Palestinian culture is rooted in farming and village life. Storytelling, crafts, dance and other arts have been transformed by political disasters and modernization, but they are still in practice today.
Samples of Palestinian Embroidery
Embroidery is the most indigenous form of art in Palestine. It is a language for expression. Most characteristic are the cross-stitch embroidered dresses of village women, made of all-natural handmade materials. The earliest embroidery combines predominantly geometric and abstract patterns (triangles, eight pointed stars, chevrons, squares, lozenges) with some representational motifs such as flowers and trees. Later, other motifs were introduced as a result of influences and historical events.

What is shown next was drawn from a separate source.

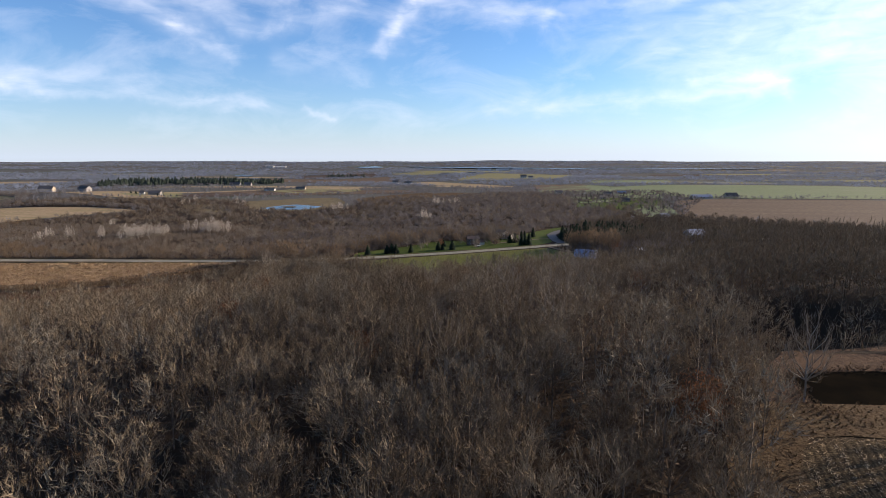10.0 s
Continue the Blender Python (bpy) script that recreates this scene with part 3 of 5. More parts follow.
# water
def water(name, loop, label, z=None, edge=5, material=None):
    pts = smooth_loop(loop, edge)
    zz = float(min(ground_z(p[0], p[1]) for p in pts)) + 0.4 if z is None else z
    bm = bmesh.new()
    f = bm.faces.new([bm.verts.new((x, y, zz)) for x, y in pts])
    bmesh.ops.triangulate(bm, faces=[f])
    return tagged(part(name, bm, material or M_WATER, None), label, "pond", kind="structure")


water("marsh_pond", POND, "blue pond in the brown marsh", edge=6)
islet = [(-190, 546), (-180, 550), (-168, 543), (-169, 536), (-182, 539)]
patch("reed_islet", islet, M_DRY, 1.15, "low dark reed islet in the pond", "islet", step=4, edge=3)
water("hill_pond", HILL_POND, "small dark pond beside the stubble field", z=POND_Z + 0.14, material=M_DARKWATER)
for lake in ([(-540, 2757), (-485, 3020), (-390, 2700), (-462, 2600)], [(-290, 3026), (146, 2861), (587, 2600), (546, 2500), (139, 2720), (-246, 2870)], [(-741, 1700), (-772, 1873), (-690, 1760), (-682, 1690)], [(620, 2600), (1300, 2450), (1320, 2520), (640, 2680)]):
    water("far_lake", lake, "pale lake far off among the woods", z=float(max(ground_z(*p) for p in lake)) + 0.8, edge=40)


# roads
def ribbon(name, line, left, right, material, lift, label, category="road", step=4.0, kind="structure"):
    pts = np.array(smooth_loop(line, step, closed=False))
    d = np.gradient(pts, axis=0)
    d /= np.linalg.norm(d, axis=1)[:, None]
    nrm = np.stack([-d[:, 1], d[:, 0]], 1)
    rows = []
    for o in np.linspace(left, right, 3):
        q = pts + nrm * o
        rows.append(np.stack([q[:, 0], q[:, 1], ground_z(pts[:, 0], pts[:, 1]) + lift], 1))
    n = len(pts)
    v = np.concatenate(rows)
    t = []
    for k in range(2):
        i = np.arange(n - 1) + k * n
        t += [np.stack([i, i + n, i + 1], 1), np.stack([i + 1, i + n, i + n + 1], 1)]
    ob = obj(name, tri_mesh(name, v, np.concatenate(t)[:, ::-1]), material)
    shade_smooth(ob)
    return tagged(ob, label, category, kind=kind)


ROAD = [(-700, 124), (-420, 128), (-248, 131), (-171, 133.5), (-110, 133.7), (-73, 134.7), (-40, 137), (-9, 141.5), (20, 149), (61, 159.5), (104, 173), (126, 181), (160, 191), (220, 199), (330, 208), (460, 214)]
SIDE = [(128, 182), (134, 196), (133, 212), (133, 230), (135, 262), (145, 290), (163, 318), (208, 362), (245, 420), (250, 520), (300, 640)]
DRIVE = [(121, 177), (124, 165), (128, 150), (135, 130), (146, 112), (160, 104)]
ribbon("road_bank", ROAD, -7.5, 7.0, M_DIRT, 0.15, "low grassy bank carrying the road", "bank")
ribbon("road_shoulder", ROAD, -4.8, 4.8, M_GRAVEL, 0.19, "narrow gravel shoulder beside the road", "shoulder")
road = ribbon("road", ROAD, -3.55, 3.55, M_JOINT, 0.21, "pale concrete country road with dark tar joints")
ribbon("side_road", SIDE, -3.6, 3.6, M_ASPH, 0.27, "pale grey asphalt side road curving away", "road")
ribbon("driveway", DRIVE, -1.6, 1.6, M_GRAVEL, 0.16, "narrow pale gravel driveway to the barn", "driveway")


# ---------------------------------------------------------------- trees
RNG = np.random.default_rng(7)


def unit(v):
    return v / (np.linalg.norm(v, axis=-1, keepdims=True) + 1e-9)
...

Architecture in Palestine is a blend of ancient and modern, vernacular and classical. It also reflects cultural and religious influences that came to it from many parts of the world.

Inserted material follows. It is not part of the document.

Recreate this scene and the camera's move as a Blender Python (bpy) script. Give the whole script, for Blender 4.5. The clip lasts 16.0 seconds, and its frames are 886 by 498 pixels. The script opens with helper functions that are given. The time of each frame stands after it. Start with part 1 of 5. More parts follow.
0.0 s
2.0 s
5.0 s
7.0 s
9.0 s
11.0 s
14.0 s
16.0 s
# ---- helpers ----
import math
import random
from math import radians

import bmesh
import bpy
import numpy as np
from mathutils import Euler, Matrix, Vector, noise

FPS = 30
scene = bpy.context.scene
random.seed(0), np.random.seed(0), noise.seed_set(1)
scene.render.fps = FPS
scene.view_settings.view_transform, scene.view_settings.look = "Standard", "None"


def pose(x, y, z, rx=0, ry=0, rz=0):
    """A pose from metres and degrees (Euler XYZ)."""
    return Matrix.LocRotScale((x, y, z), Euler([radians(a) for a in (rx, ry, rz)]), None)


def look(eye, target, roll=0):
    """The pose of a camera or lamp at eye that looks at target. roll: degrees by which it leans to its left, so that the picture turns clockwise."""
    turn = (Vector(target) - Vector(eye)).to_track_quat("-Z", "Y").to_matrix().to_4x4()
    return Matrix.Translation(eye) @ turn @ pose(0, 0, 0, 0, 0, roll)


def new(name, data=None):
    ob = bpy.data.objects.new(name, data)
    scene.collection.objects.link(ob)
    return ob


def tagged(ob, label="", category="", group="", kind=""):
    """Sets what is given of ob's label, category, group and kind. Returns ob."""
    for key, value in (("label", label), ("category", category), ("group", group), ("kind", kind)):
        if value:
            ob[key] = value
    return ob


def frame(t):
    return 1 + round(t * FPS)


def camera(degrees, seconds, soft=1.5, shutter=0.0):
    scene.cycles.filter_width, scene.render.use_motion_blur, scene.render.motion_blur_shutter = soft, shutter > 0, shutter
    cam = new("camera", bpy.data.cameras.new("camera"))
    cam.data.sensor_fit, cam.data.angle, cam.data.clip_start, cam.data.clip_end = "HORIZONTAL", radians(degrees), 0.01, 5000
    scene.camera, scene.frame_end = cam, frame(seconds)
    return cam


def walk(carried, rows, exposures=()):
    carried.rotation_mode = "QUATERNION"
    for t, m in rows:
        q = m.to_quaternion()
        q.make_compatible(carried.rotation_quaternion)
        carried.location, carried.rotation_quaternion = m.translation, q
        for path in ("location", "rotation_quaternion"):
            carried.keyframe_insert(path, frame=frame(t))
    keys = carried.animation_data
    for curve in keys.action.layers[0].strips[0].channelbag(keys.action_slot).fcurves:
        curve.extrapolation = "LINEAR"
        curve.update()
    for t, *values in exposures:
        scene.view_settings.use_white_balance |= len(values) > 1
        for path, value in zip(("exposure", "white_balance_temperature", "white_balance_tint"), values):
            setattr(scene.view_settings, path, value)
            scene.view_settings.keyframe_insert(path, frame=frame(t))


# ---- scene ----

local architecture is village architecture. It is typified by the use of stone, thick walls and domed ceilings. The emphasis in vernacular architecture is on warmth and privacy. A typical Palestinian village blends with the landscape rather than imposes on it.

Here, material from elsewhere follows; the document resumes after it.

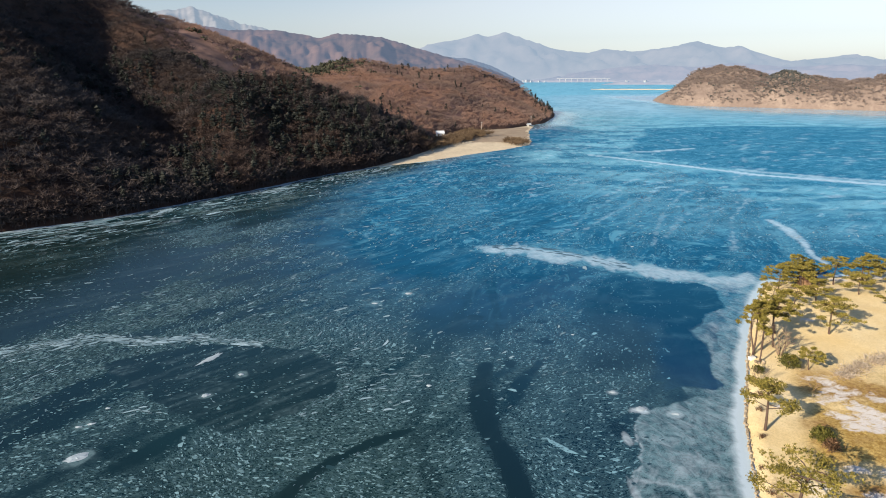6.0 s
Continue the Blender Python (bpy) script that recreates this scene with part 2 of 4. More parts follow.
    rough = n.math("ADD", n.math("ADD", 0.13, n.math("MULTIPLY", n.attr("sky_sheen"), 0.75)), n.math("ADD", n.math("MULTIPLY", white, 0.45), n.math("MULTIPLY", crumbs, 0.2)))
    n.bsdf.inputs["IOR"].default_value = 1.42
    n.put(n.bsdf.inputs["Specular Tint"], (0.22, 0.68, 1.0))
    # blue-tinted sheen at flat angles that imitates the reflected sky
    n.put(n.bsdf.inputs["Sheen Weight"], n.attr("sky_sheen"))
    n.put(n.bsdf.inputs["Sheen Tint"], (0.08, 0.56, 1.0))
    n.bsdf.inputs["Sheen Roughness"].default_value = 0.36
    dull = n.math("SUBTRACT", n.math("SUBTRACT", n.math("SUBTRACT", n.math("ADD", 0.40, n.math("MULTIPLY", blue, 0.12)), n.math("MULTIPLY", n.attr("hill_dim"), 0.10)), n.math("MULTIPLY", n.attr("sky_sheen"), 1.1)), n.math("MULTIPLY", n.math("MULTIPLY", reach, 0.40), n.math("ADD", 0.3, n.math("MULTIPLY", broken, 0.7))))
    rough = n.math("ADD", rough, n.math("MULTIPLY", reach, 0.12))
    # wind-polished ice before the bluff
    rough = n.math("MULTIPLY", rough, n.math("SUBTRACT", 1.0, n.math("MULTIPLY", n.attr("polish"), 0.75)))
    dull = n.math("ADD", dull, n.math("MULTIPLY", n.attr("polish"), 0.35))
    return n.done(col, rough, n.math("ADD", crumbs, white), 0.25, 0.03, dull)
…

Samples of Palestinian Ceramic
Samples of Palestinian Glass work
Palestinian handicraft has its origins in the production of basic utensils and domestic furnishing made of clay, glass, straw, wood, and cane, and in the ornamental craft traditions evolved locally or brought in over time by various infuences.
The olive wood is a symbol of Palestine, and so Palestinian artisans use its striated wood and also mother-of-pearl to produce distinctive souvenirs.
Sirriyet Ramallah Dance Troupe
The only indigenous folkloric dance form practiced and performed in Palestine is dabke. Dabke is typical of village tradition, tied to the natural cycle of growth and fertility, and is therefore customarily performed on social occasions such as weddings and feasts. It involves timed steps to the beats of traditional instruments, with calculated movements and punctuated stomping with the foot.
Image Created By Palestinian Artist Suleiman Mansour
Most visual artists practicing and exhibiting in Palestine are painters, and the most common is oil paint. There are only a few ceramists, sculptors and photographers. Almost without exception, Palestinian artists express the desire to produce their art as a means of supporting the plight of their nation. The dominant themes, therefore, have been associated with the symbolism of the land and the struggle of its people.